Increasingly the people killed in drone strikes are not high-value targets but lower-level militants in places like Pakistan and Yemen who don't pose a threat to the U.S. homeland, says Scott Shane, a New York Times national security correspondent who has reported extensively on the use of drones. The ease with which the technology has become used now reflects a kind of "mission creep."

"The strange thing about how we have embraced this technology is that we have embraced it without a public debate," Shane told an audience Tuesday at the University of Minnesota's Center for the Study of Politics and Governance.

Shane has written extensively about Anwar al-Awlaki, an American-born cleric killed in a U.S. done strike in 2011, targeted as a senior operative in Al-Qaida's branch in Yemen. The case may be the first time the U.S. government has killed an American citizen outside a war zone without handing down criminal charges or without trial. Shane said the Al-Awlaki case will stand out as a landmark for the Obama administration and, ultimately, a landmark in American history.

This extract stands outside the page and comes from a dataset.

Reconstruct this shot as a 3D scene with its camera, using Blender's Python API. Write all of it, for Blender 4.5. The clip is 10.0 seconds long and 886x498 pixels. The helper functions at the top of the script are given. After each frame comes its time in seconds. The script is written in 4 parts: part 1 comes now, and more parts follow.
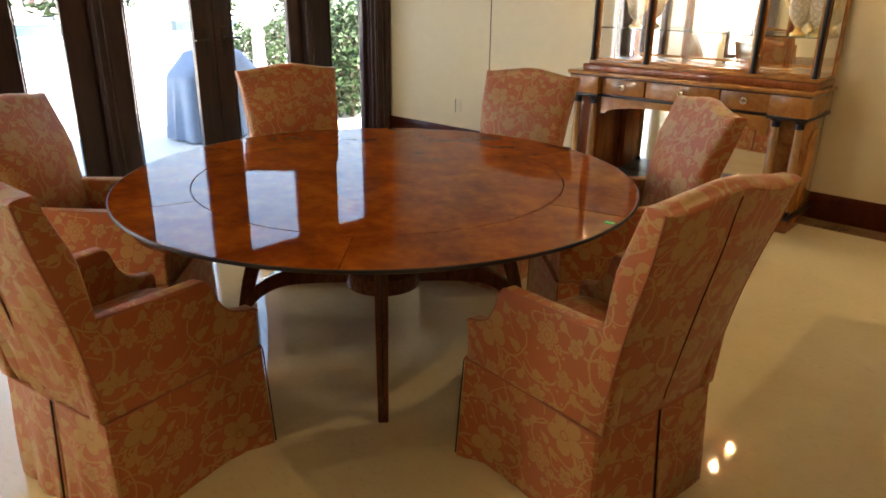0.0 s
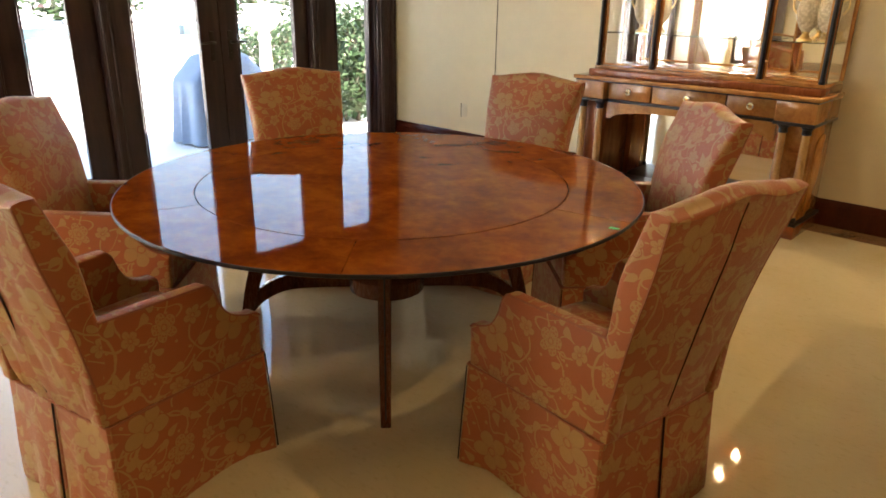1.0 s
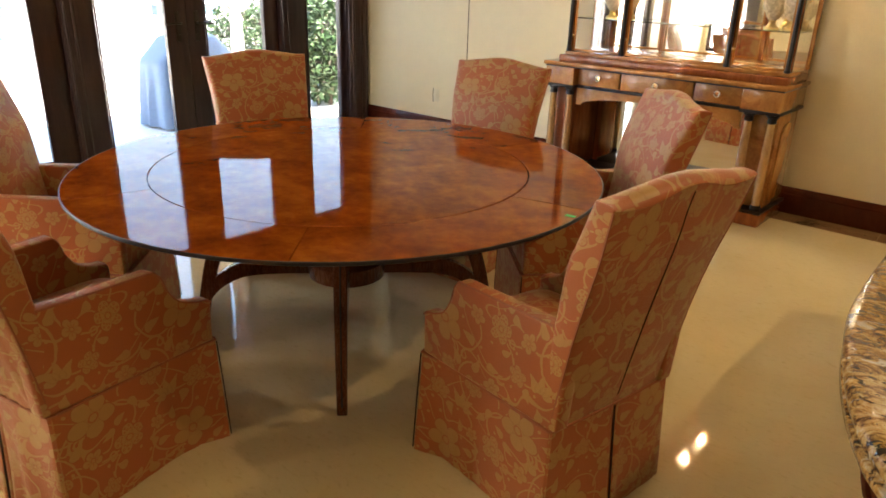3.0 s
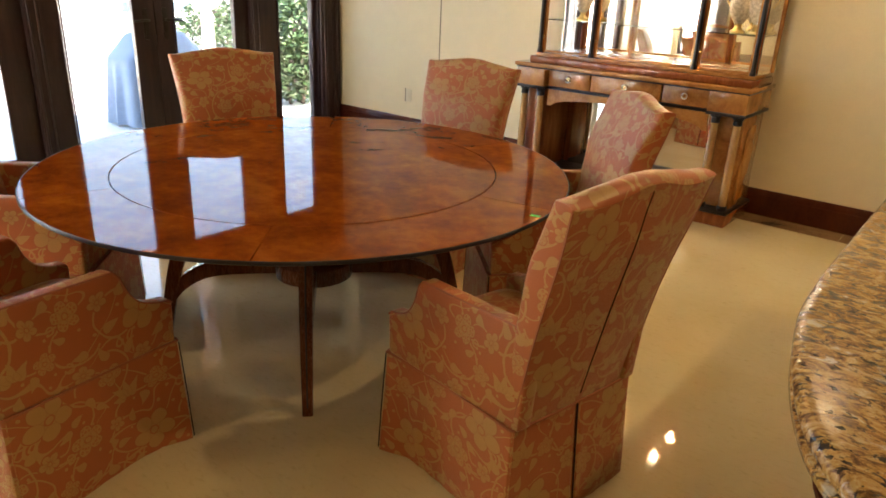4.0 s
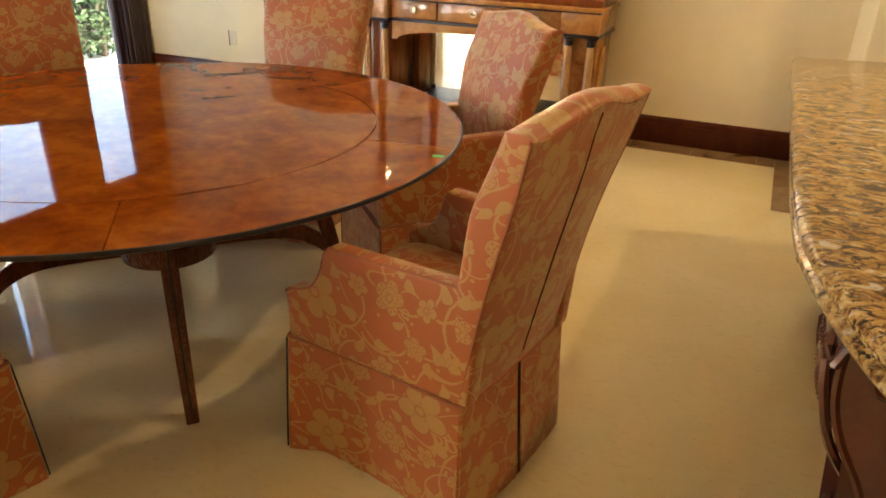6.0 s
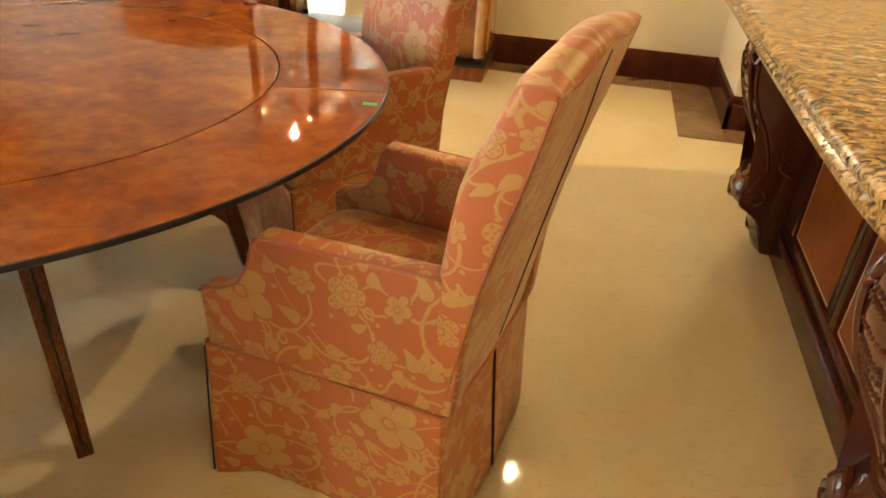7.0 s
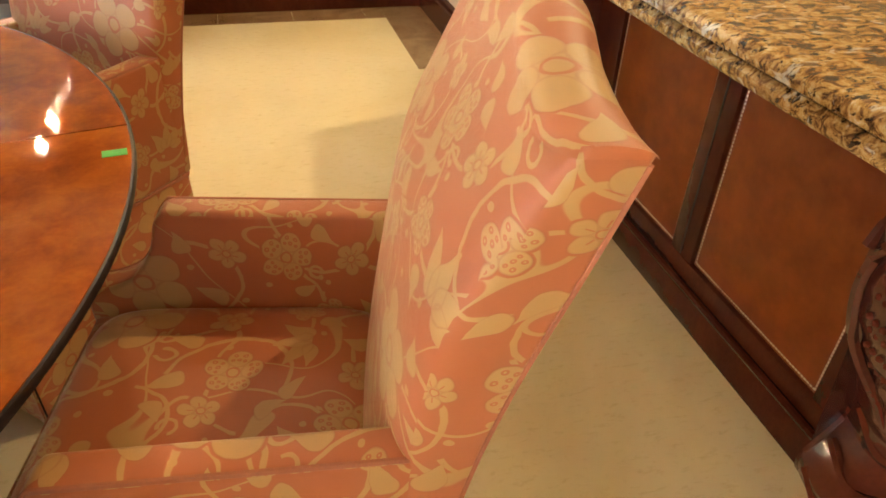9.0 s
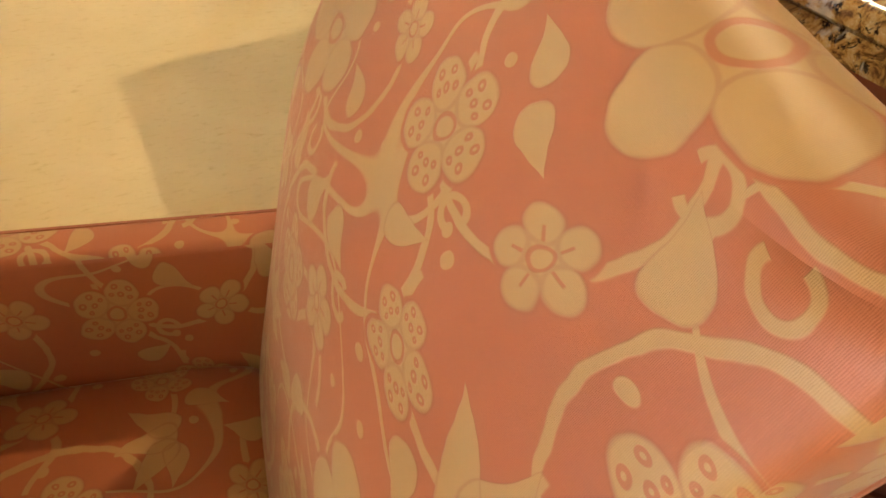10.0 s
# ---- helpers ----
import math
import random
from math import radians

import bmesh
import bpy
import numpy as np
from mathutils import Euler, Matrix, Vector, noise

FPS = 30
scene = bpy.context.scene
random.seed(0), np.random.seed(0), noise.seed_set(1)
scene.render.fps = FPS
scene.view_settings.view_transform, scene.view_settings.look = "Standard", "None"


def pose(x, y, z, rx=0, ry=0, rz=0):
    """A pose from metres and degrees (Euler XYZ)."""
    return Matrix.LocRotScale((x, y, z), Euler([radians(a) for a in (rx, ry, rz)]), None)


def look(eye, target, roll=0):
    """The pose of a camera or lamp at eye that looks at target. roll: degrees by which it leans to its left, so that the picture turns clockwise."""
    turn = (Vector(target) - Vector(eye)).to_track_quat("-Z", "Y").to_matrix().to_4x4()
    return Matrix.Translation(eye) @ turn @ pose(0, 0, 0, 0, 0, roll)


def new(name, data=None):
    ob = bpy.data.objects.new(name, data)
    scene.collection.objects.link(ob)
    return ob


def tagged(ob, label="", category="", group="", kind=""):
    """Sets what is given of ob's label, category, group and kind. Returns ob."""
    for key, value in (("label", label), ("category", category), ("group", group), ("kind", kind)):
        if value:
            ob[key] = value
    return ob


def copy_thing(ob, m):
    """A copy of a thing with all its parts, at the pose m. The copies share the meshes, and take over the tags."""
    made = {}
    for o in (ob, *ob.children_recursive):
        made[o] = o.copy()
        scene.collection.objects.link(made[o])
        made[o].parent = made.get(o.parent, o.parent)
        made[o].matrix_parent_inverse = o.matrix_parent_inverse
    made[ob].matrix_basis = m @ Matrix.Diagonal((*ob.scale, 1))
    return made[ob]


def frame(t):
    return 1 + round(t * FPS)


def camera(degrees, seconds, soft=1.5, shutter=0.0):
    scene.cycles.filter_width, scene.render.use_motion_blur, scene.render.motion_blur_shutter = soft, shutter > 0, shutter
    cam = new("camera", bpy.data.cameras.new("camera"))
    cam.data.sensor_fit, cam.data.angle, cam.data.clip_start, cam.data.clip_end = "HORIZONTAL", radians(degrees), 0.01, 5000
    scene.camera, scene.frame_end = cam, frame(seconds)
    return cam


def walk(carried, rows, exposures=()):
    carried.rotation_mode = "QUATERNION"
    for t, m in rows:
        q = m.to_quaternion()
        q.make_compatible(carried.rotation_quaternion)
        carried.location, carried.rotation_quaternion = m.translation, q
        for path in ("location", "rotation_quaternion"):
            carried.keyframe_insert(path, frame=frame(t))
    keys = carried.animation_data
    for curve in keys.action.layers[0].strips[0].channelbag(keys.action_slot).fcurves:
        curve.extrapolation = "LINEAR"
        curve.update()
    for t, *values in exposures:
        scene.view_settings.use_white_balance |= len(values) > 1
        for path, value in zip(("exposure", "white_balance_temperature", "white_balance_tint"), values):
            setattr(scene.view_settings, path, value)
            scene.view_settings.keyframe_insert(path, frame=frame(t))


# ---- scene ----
cam = camera(64.763, 10.0, soft=1.7)
# seconds, x, y, z, yaw, pitch, roll
ROWS = [
    (0.0, 2.0579, -1.8963, 1.4753, 42.355, -20.585, -0.707),
    (0.5, 2.0562, -1.8917, 1.4722, 42.671, -20.311, -0.621),
    (1.0, 2.0561, -1.8841, 1.4733, 42.887, -20.235, -0.820),
    (1.5, 2.0565, -1.8713, 1.4705, 42.923, -20.453, -0.767),
    (2.0, 2.0649, -1.8581, 1.4748, 43.054, -20.673, -0.831),
    (2.5, 2.0836, -1.8386, 1.4711, 42.698, -20.988, -0.979),
    (3.0, 2.1001, -1.8149, 1.4725, 41.398, -21.400, -1.634),
    (4.5, 2.1303, -1.7822, 1.4681, 39.155, -21.249, -2.588),
    (5.0, 2.1038, -1.7526, 1.4457, 38.210, -21.559, -2.914),
    (5.5, 1.9647, -1.6866, 1.4002, 33.274, -23.261, -2.359),
    (6.0, 1.7966, -1.6512, 1.3657, 24.630, -25.248, -1.439),
    (6.2, 1.7313, -1.6126, 1.3410, 22.253, -26.842, -1.592),
    (7.3, 1.3957, -1.3479, 1.3011, 7.799, -31.255, -1.755),
    (7.5, 1.3225, -1.3208, 1.2960, 3.356, -31.584, -0.385),
    (8.0, 1.2057, -1.2406, 1.2853, -5.879, -32.885, -0.072),
    (8.5, 1.1945, -1.0703, 1.2682, -12.075, -34.194, -0.433),
    (9.0, 1.1982, -0.8868, 1.2380, -15.097, -35.305, -2.254),
    (9.5, 1.2300, -0.6236, 1.1791, -21.350, -37.875, -3.518),
    (10.0, 1.2290, -0.5367, 1.1312, -28.236, -41.200, -5.715),
]
EXPOSURES = [(0.0, 2.87, 7100, 10), (1.0, 3.04, 7100, 10), (2.2, 3.20, 7100, 10), (4.5, 3.25, 7200, 10), (5.5, 3.38, 7300, 10), (6.2, 3.66, 7400, 10), (7.5, 4.10, 7500, 10), (8.5, 4.18, 6800, 10), (9.5, 4.0, 6500, 10), (10.0, 3.80, 6600, 10)]
walk(cam, [(t, pose(x, y, z, 90 + pitch, roll, yaw)) for t, x, y, z, yaw, pitch, roll in ROWS], EXPOSURES)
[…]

"That's an extraordinary thing to happen on the basis of a secret legal opinion and then carried out by a liberal Democratic president who ran against a lot of the Bush counterterror programs and who promised to run the most transparent administration in history," Shane said.

Shane was joined on stage at the Humphrey School of Public Affairs by former Vice President Walter Mondale, who, while in the U.S. Senate, was a member of the Church Committee, which investigated alleged abuses of U.S. intelligence agencies, leading to sweeping reforms.

Mondale said new technologies and an unlimited flow of information have diminished reforms he helped usher in. "I think the time has come to see if we can rethink this and put a new regime in place that gets control and makes it accountable again," Mondale said.